Aim: Pictures do not belong in your copy. Repeat all the other data exactly.

Supplied material:

● ● ● ● ● ● ●

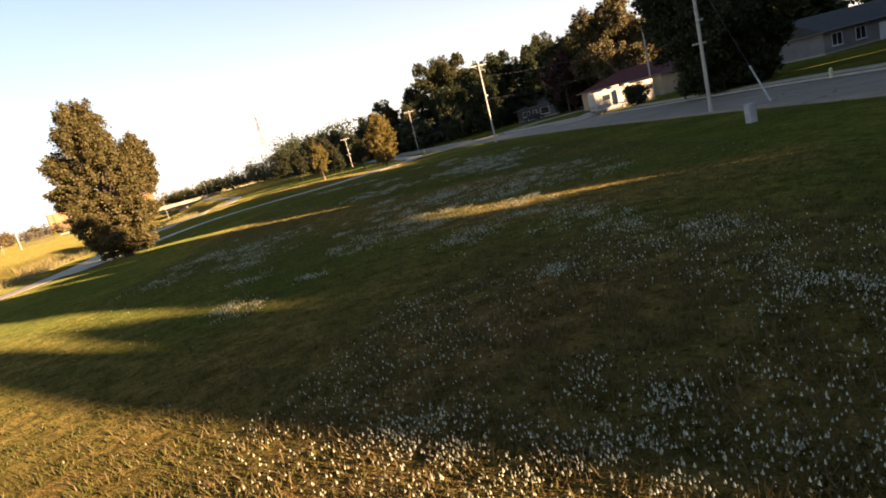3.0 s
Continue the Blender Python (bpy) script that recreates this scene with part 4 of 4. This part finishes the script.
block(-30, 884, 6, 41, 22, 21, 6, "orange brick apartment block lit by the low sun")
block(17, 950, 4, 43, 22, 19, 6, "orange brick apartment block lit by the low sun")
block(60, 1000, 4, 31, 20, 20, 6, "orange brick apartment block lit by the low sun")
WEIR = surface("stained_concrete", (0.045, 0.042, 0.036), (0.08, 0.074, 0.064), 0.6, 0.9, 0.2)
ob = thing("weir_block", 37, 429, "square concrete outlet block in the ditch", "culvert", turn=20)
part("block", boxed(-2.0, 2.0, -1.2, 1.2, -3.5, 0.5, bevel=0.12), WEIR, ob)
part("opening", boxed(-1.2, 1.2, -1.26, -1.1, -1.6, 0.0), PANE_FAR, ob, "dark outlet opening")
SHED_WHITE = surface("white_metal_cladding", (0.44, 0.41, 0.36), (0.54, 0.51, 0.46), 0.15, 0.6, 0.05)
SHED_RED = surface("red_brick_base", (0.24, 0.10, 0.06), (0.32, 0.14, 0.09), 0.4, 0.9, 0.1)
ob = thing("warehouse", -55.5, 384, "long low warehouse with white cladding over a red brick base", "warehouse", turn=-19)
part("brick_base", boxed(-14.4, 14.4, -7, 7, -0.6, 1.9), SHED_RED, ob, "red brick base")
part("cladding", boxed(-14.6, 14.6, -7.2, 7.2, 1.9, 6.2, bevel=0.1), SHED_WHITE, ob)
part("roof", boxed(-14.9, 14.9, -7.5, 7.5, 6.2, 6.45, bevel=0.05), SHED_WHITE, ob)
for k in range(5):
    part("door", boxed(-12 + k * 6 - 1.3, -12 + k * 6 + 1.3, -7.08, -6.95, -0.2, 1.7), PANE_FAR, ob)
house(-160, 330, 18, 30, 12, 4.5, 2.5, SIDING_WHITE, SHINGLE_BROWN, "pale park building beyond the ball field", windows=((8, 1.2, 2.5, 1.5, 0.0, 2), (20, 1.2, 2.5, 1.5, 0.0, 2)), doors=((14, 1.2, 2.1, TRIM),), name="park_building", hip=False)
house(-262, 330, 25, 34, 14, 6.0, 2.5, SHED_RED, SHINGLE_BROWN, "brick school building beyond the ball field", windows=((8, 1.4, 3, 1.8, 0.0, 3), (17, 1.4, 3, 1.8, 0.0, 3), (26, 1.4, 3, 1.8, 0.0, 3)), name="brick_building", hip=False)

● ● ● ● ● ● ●

Response below:
3.0 s
Continue the Blender Python (bpy) script that recreates this scene with part 4 of 4. This part finishes the script.
block(-30, 884, 6, 41, 22, 21, 6, "orange brick apartment block lit by the low sun")
block(17, 950, 4, 43, 22, 19, 6, "orange brick apartment block lit by the low sun")
block(60, 1000, 4, 31, 20, 20, 6, "orange brick apartment block lit by the low sun")
WEIR = surface("stained_concrete", (0.045, 0.042, 0.036), (0.08, 0.074, 0.064), 0.6, 0.9, 0.2)
ob = thing("weir_block", 37, 429, "square concrete outlet block in the ditch", "culvert", turn=20)
part("block", boxed(-2.0, 2.0, -1.2, 1.2, -3.5, 0.5, bevel=0.12), WEIR, ob)
part("opening", boxed(-1.2, 1.2, -1.26, -1.1, -1.6, 0.0), PANE_FAR, ob, "dark outlet opening")
SHED_WHITE = surface("white_metal_cladding", (0.44, 0.41, 0.36), (0.54, 0.51, 0.46), 0.15, 0.6, 0.05)
SHED_RED = surface("red_brick_base", (0.24, 0.10, 0.06), (0.32, 0.14, 0.09), 0.4, 0.9, 0.1)
ob = thing("warehouse", -55.5, 384, "long low warehouse with white cladding over a red brick base", "warehouse", turn=-19)
part("brick_base", boxed(-14.4, 14.4, -7, 7, -0.6, 1.9), SHED_RED, ob, "red brick base")
part("cladding", boxed(-14.6, 14.6, -7.2, 7.2, 1.9, 6.2, bevel=0.1), SHED_WHITE, ob)
part("roof", boxed(-14.9, 14.9, -7.5, 7.5, 6.2, 6.45, bevel=0.05), SHED_WHITE, ob)
for k in range(5):
    part("door", boxed(-12 + k * 6 - 1.3, -12 + k * 6 + 1.3, -7.08, -6.95, -0.2, 1.7), PANE_FAR, ob)
house(-160, 330, 18, 30, 12, 4.5, 2.5, SIDING_WHITE, SHINGLE_BROWN, "pale park building beyond the ball field", windows=((8, 1.2, 2.5, 1.5, 0.0, 2), (20, 1.2, 2.5, 1.5, 0.0, 2)), doors=((14, 1.2, 2.1, TRIM),), name="park_building", hip=False)
house(-262, 330, 25, 34, 14, 6.0, 2.5, SHED_RED, SHINGLE_BROWN, "brick school building beyond the ball field", windows=((8, 1.4, 3, 1.8, 0.0, 3), (17, 1.4, 3, 1.8, 0.0, 3), (26, 1.4, 3, 1.8, 0.0, 3)), name="brick_building", hip=False)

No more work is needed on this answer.